Direct Coupling of Normal-Phase High-Performance Liquid Chromatography to Atmospheric Pressure Laser Ionization Fourier Transform Ion Cyclotron Resonance Mass Spectrometry for the Characterization of Crude Oil

The high complexity of crude oil makes the use of chromatographic separation an important tool especially for sample simplification. The coupling of normal-phase high-performance liquid chromatography (HPLC) using a polar aminocyano column to a Fourier transform ion cyclotron resonance (FTICR) mass spectrometer offers the best attributes of good separation prior to ultrahigh resolution mass spectrometry (MS) detection. Atmospheric pressure laser ionization (APLI) was used as an ionization technique to analyze the nitrogen-containing aromatic compounds in a deasphalted crude oil due to its unique selectivity toward aromatic compounds and also due to its sensitivity. Two main chromatographic peaks were observed during this separation indicating a class-based separation.

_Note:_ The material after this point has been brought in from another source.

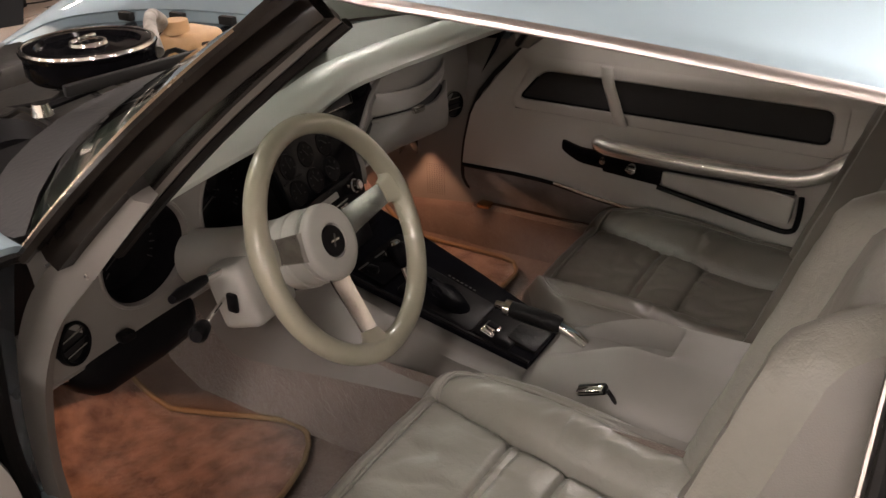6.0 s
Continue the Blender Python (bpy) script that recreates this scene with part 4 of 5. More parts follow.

Mass spectra obtained from fractions were collected along the entire retention time and compared with each other to assign the unique constituents. By coupling the HPLC system directly to the FTICR mass spectrometer, comparable ion and UV chromatograms were obtained, reflecting the scan-to-scan sensitivity of the coupling system. The results show that it is possible to calculate reconstructed class chromatograms (RCC), allowing differences in class composition to be traced along the retention time. As an example, radical and protonated nitrogen species generated by APLI were detected along the retention time which enabled a differentiation between basic and nonbasic species in the same polar peak, thus overcoming the limitation of chromatographic resolution. This report represents the first online LC–FTICR MS coupling in the field of crude oil analysis.